=== Entries with animation source code ===
start

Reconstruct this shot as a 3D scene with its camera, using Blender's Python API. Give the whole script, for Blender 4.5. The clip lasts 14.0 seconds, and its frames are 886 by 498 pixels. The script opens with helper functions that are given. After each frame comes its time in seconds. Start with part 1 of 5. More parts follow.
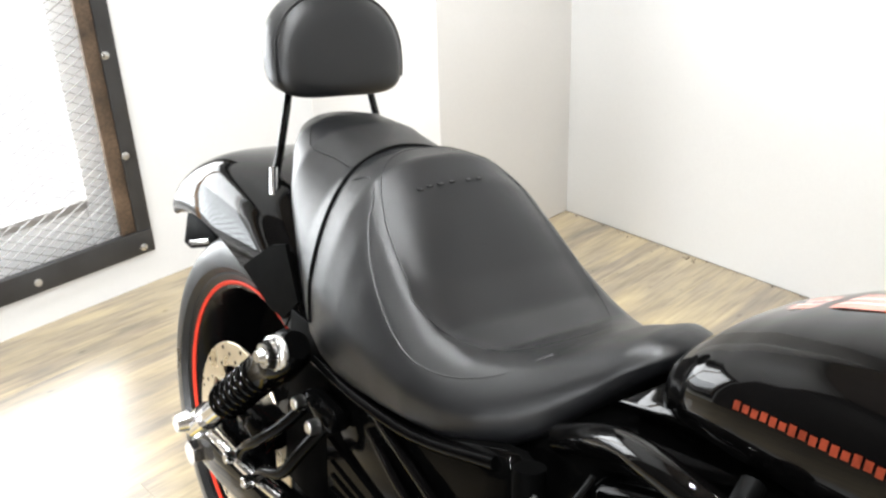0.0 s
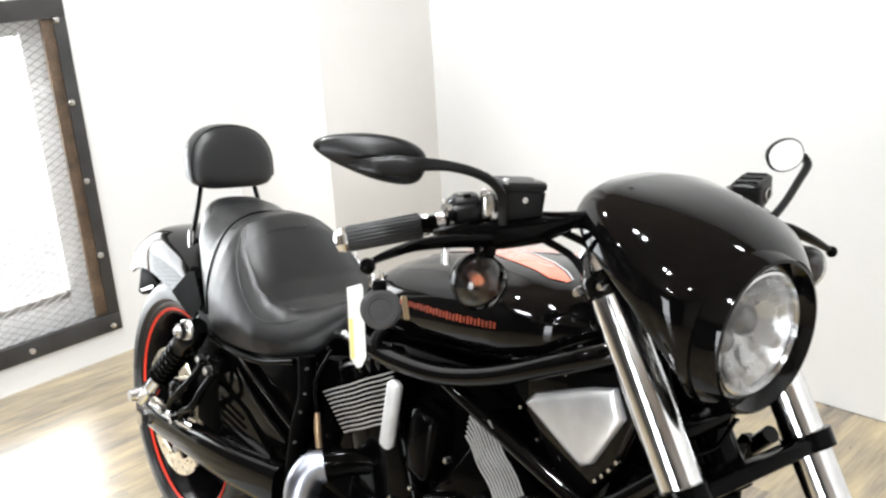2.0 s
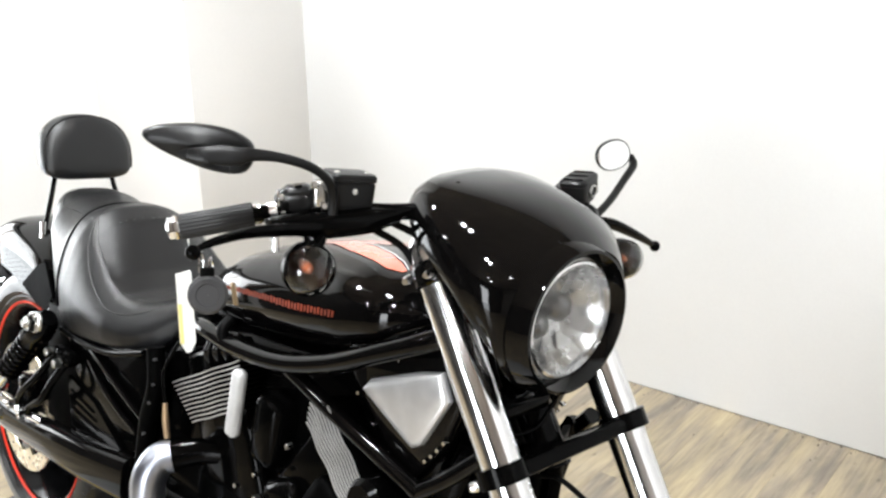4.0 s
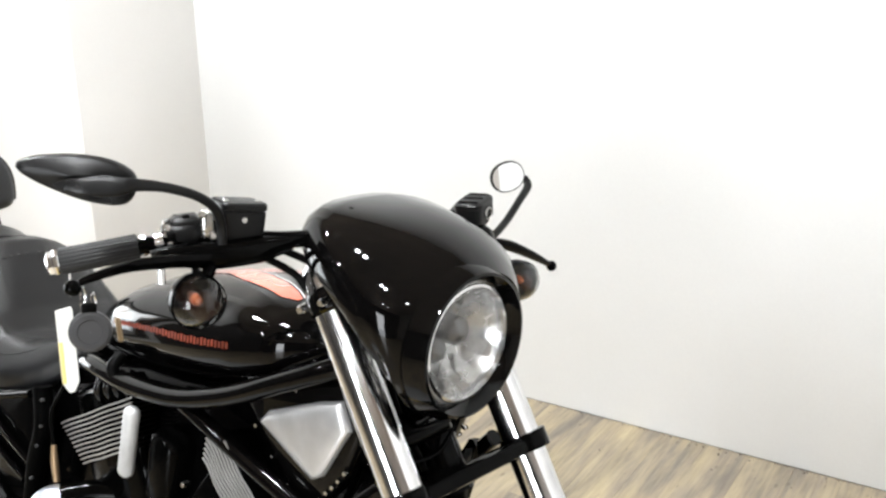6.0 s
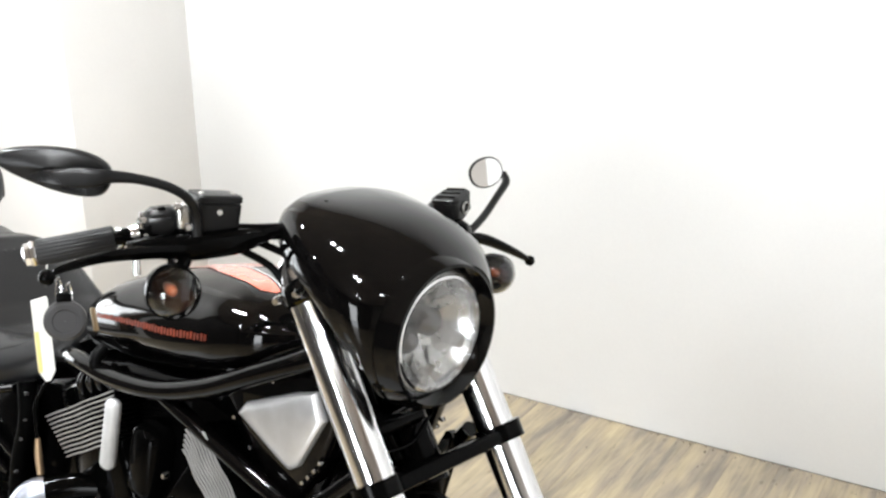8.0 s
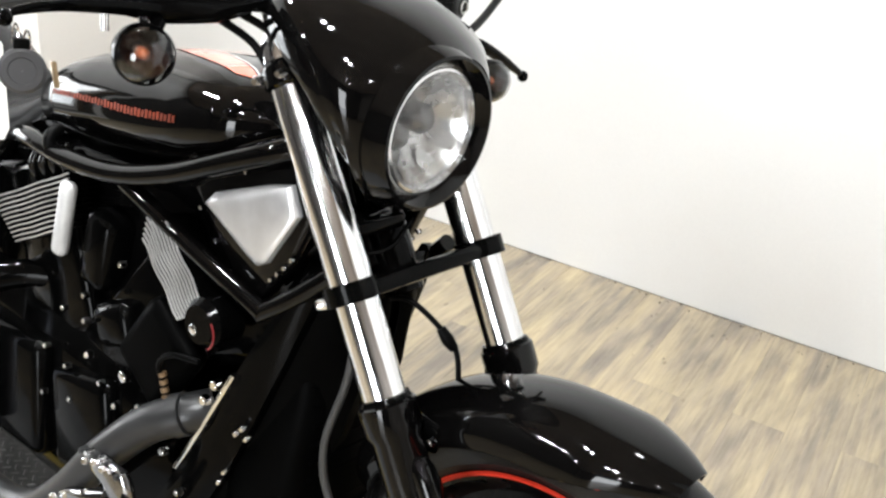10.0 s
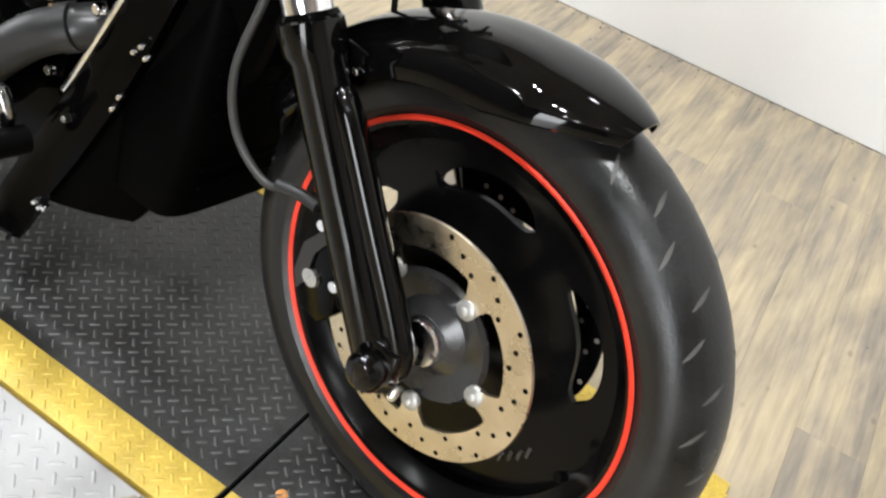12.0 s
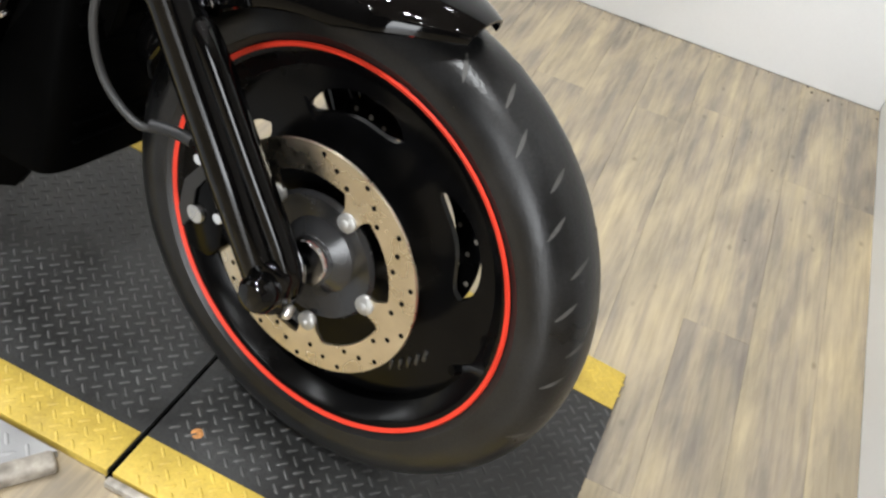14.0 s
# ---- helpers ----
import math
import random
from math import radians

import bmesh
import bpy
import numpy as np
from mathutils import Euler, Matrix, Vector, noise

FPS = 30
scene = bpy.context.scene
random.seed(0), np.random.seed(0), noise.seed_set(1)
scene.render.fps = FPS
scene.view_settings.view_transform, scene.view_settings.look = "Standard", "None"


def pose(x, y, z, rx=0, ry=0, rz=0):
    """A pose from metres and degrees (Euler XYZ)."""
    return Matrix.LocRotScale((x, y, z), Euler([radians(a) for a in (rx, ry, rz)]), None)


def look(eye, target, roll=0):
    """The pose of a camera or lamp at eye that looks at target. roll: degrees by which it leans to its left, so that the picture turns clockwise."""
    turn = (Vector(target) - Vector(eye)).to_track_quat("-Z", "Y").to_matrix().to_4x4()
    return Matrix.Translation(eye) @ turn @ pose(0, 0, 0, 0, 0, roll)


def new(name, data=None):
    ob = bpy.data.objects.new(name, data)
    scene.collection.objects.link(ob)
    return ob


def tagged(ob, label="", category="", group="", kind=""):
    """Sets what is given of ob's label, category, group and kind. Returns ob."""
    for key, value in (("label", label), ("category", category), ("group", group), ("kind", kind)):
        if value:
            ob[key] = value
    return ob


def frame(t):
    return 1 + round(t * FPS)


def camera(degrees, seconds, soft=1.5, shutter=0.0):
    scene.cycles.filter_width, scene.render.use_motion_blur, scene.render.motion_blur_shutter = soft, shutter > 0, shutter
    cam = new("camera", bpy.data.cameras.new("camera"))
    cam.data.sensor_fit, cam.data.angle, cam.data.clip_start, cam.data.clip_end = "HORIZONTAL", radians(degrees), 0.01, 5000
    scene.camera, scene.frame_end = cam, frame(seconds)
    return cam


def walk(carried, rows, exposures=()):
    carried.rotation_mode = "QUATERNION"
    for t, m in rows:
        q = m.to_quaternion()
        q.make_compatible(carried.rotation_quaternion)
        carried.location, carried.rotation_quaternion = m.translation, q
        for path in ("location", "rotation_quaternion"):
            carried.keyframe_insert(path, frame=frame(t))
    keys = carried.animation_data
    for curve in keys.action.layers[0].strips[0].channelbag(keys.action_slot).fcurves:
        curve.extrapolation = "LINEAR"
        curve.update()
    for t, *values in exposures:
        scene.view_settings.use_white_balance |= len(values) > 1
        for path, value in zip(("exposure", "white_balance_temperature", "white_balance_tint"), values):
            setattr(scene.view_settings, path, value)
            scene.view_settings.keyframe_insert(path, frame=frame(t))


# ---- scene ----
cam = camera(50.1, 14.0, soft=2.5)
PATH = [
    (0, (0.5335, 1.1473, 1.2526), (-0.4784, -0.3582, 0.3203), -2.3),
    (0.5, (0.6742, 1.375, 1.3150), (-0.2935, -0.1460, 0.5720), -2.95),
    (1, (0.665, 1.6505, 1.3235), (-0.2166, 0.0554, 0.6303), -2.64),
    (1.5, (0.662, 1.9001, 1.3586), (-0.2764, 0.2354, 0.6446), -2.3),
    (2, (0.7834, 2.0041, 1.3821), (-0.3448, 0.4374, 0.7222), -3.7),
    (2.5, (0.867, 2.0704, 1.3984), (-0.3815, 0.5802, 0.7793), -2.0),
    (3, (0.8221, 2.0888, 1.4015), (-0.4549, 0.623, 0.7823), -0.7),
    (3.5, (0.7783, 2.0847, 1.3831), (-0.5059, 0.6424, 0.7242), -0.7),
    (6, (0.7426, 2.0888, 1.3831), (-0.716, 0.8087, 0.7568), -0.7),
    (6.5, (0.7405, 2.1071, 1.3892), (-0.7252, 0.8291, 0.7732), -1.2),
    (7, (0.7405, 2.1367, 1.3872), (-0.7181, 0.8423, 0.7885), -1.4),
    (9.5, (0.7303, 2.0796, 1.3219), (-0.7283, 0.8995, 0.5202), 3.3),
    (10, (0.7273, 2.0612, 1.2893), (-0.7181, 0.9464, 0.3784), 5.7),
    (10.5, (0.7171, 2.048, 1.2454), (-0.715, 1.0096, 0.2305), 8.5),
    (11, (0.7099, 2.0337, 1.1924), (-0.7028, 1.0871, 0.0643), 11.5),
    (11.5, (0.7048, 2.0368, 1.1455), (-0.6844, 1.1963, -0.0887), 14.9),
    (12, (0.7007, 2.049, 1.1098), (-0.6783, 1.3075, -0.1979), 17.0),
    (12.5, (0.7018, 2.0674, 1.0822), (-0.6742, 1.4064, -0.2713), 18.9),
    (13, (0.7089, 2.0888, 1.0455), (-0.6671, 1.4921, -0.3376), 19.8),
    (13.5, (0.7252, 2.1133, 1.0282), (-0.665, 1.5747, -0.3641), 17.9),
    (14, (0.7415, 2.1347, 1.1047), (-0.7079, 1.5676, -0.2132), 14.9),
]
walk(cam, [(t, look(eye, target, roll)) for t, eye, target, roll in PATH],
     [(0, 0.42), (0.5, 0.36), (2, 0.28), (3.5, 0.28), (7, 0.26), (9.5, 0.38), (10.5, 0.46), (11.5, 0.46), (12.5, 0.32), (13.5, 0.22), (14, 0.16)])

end
start

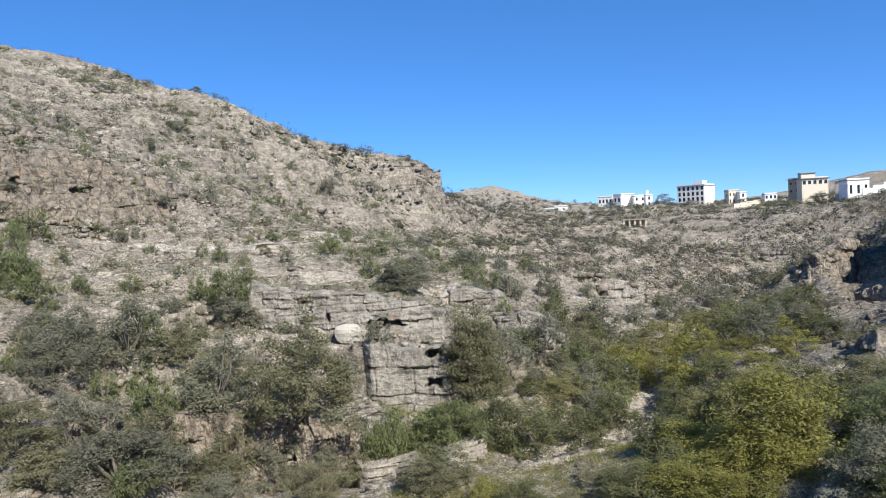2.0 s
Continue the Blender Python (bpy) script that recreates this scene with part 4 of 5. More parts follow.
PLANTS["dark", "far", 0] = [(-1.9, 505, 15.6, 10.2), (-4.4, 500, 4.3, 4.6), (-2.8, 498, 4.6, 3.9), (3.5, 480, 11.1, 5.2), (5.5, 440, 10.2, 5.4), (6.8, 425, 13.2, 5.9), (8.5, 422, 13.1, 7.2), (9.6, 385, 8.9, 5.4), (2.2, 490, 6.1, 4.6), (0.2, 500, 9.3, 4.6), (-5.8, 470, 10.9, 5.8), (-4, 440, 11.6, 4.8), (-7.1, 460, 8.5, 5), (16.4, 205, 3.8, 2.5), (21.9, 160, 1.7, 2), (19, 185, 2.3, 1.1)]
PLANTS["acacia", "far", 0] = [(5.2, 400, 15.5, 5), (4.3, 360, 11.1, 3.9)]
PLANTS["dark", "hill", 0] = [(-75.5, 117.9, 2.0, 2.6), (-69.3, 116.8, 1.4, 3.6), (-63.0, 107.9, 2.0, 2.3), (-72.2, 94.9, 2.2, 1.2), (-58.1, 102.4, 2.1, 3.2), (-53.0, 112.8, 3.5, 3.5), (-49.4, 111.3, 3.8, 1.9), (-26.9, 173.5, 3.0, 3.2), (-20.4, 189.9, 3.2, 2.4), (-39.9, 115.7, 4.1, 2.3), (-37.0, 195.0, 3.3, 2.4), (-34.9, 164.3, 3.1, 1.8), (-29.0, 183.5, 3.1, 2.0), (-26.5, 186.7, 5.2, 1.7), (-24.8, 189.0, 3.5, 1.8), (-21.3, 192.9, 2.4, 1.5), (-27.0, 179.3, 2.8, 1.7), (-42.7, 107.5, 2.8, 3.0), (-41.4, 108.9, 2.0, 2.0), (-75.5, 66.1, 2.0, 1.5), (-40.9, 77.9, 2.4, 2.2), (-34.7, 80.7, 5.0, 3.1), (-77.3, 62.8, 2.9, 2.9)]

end
start

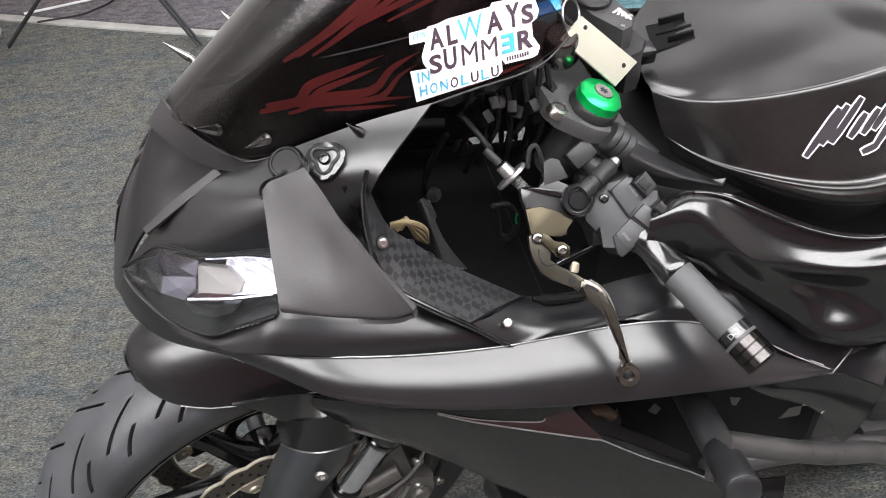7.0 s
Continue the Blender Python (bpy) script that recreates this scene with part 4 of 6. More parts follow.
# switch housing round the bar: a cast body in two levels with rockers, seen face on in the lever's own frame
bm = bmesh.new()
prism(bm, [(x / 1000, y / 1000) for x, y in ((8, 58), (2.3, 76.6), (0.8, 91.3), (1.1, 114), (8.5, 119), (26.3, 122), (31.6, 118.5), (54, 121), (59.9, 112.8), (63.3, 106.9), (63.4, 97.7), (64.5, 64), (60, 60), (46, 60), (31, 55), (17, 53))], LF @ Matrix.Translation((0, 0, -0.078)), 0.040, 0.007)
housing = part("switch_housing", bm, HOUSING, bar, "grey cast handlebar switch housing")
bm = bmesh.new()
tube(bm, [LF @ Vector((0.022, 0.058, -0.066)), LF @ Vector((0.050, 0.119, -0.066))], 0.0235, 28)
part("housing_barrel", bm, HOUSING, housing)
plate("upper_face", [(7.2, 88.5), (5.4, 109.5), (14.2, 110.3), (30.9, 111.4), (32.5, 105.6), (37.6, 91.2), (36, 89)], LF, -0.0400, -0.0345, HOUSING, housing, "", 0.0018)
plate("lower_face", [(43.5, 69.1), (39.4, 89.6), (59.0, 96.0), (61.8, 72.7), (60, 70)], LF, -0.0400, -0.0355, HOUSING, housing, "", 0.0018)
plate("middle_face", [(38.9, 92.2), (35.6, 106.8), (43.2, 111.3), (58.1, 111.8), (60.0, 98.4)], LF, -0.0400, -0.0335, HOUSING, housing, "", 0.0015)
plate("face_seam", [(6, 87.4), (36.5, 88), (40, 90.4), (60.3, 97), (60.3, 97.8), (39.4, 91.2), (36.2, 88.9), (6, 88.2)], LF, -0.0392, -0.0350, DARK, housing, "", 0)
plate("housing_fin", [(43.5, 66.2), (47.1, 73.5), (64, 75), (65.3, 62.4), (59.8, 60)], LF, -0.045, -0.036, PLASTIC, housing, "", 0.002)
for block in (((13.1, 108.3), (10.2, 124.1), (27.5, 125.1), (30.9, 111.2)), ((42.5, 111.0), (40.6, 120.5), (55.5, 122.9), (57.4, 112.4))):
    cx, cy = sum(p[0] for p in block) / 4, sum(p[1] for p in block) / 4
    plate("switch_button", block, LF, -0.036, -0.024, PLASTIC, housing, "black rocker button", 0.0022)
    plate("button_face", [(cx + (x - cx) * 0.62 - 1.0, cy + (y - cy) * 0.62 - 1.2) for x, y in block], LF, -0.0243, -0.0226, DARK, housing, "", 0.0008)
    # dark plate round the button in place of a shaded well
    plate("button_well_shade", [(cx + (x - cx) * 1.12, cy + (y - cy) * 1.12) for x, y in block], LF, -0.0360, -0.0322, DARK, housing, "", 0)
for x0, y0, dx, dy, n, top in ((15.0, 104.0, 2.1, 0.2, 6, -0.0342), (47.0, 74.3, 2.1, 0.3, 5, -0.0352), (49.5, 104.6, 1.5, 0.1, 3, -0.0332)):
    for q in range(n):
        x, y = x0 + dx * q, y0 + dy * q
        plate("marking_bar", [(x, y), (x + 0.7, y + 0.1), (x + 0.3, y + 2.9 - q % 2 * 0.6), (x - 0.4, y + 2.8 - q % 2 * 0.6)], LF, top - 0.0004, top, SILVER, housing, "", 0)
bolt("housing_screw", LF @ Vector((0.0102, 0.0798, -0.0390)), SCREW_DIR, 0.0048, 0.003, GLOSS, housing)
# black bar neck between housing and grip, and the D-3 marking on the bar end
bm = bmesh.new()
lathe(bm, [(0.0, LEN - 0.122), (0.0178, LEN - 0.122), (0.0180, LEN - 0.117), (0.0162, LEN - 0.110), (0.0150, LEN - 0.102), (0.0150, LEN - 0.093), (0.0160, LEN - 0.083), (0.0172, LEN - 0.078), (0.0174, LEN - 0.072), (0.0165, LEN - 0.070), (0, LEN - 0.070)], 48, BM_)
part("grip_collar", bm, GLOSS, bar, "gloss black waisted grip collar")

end

Using the entries above, give again exactly the lines from the line holding "setattr(scene.view_settings, path, value)" through the line holding "scene.view_settings.keyframe_insert(path, frame=frame(t))". Include both end lines and nothing else.

=== FINAL RESULT ===
            setattr(scene.view_settings, path, value)
            scene.view_settings.keyframe_insert(path, frame=frame(t))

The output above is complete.